In a sign of the impact the economic “storm clouds” are having, the Financial Times reported that Mr Osborne will be forced to admit he has missed one target to cut Britain’s debt as a share of GDP this year.

The Chancellor has blamed uncertainty over the prospects of China and the eurozone for dispelling the sunny mood of the Autumn Statement four months ago, when he said that higher-than-expected tax receipts would allow him to avoid cuts.

All eyes will be focused on whether Mr Osborne hikes fuel duty for the first time in five years - raising £1 billion for every 2p on a litre at the pumps - despite pressure from Conservative MPs to hold back.

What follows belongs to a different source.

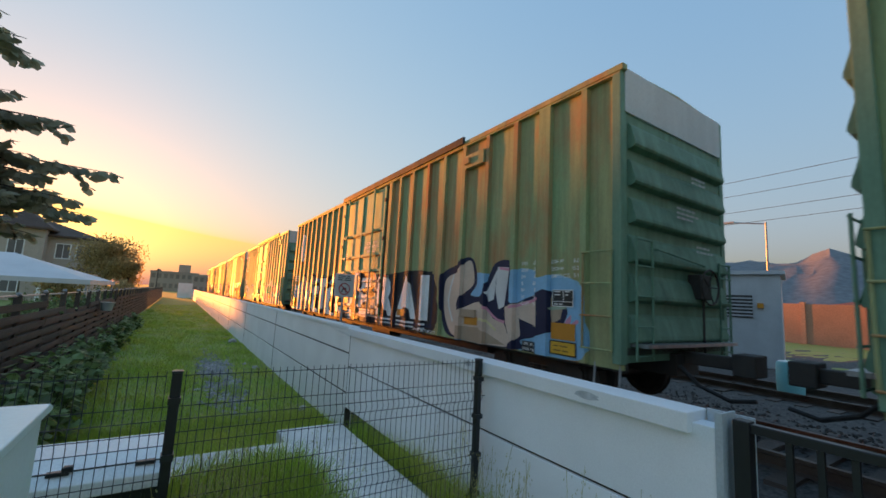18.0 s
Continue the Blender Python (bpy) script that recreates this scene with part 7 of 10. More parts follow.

He has already given in to backbench protests by ditching a mooted plan to reform tax relief on pensions.

And there is speculation that he will nudge up insurance premium tax, while charity Scope said disabled people were “anxiously awaiting” the Budget statement amid concerns they may face further cuts to their benefits.

Already trailed ahead of the Budget is a £300 million package of investment in transport infrastructure in the North of England - including a green light for the HS3 plan to improve east-west rail links - as well as £80 million to take forward planning for the £27 billion Crossrail 2 north-south railway line through London.

Mr Osborne is also expected to confirm plans for a new £1.2 billion fund to release brownfield land for 30,000 new starter homes, as well as trials of driverless cars on British motorways, and he will confirm plans to crack down on the abuse of personal services companies by public sector workers seeking to minimise their tax bills.

Writing in the Independent, Mr McDonnell said: “There is no economic justification for the Chancellor’s cuts. He has made a political choice to impose them. That has meant putting his own ambitions on the Tory leadership ahead of what is good for the country.”

Mr McDonnell accused the Chancellor of planning to target the most vulnerable to plug the holes in his economic plans.

“This constitutes a new low. Labour will insist that he steps back from the brink,” he said.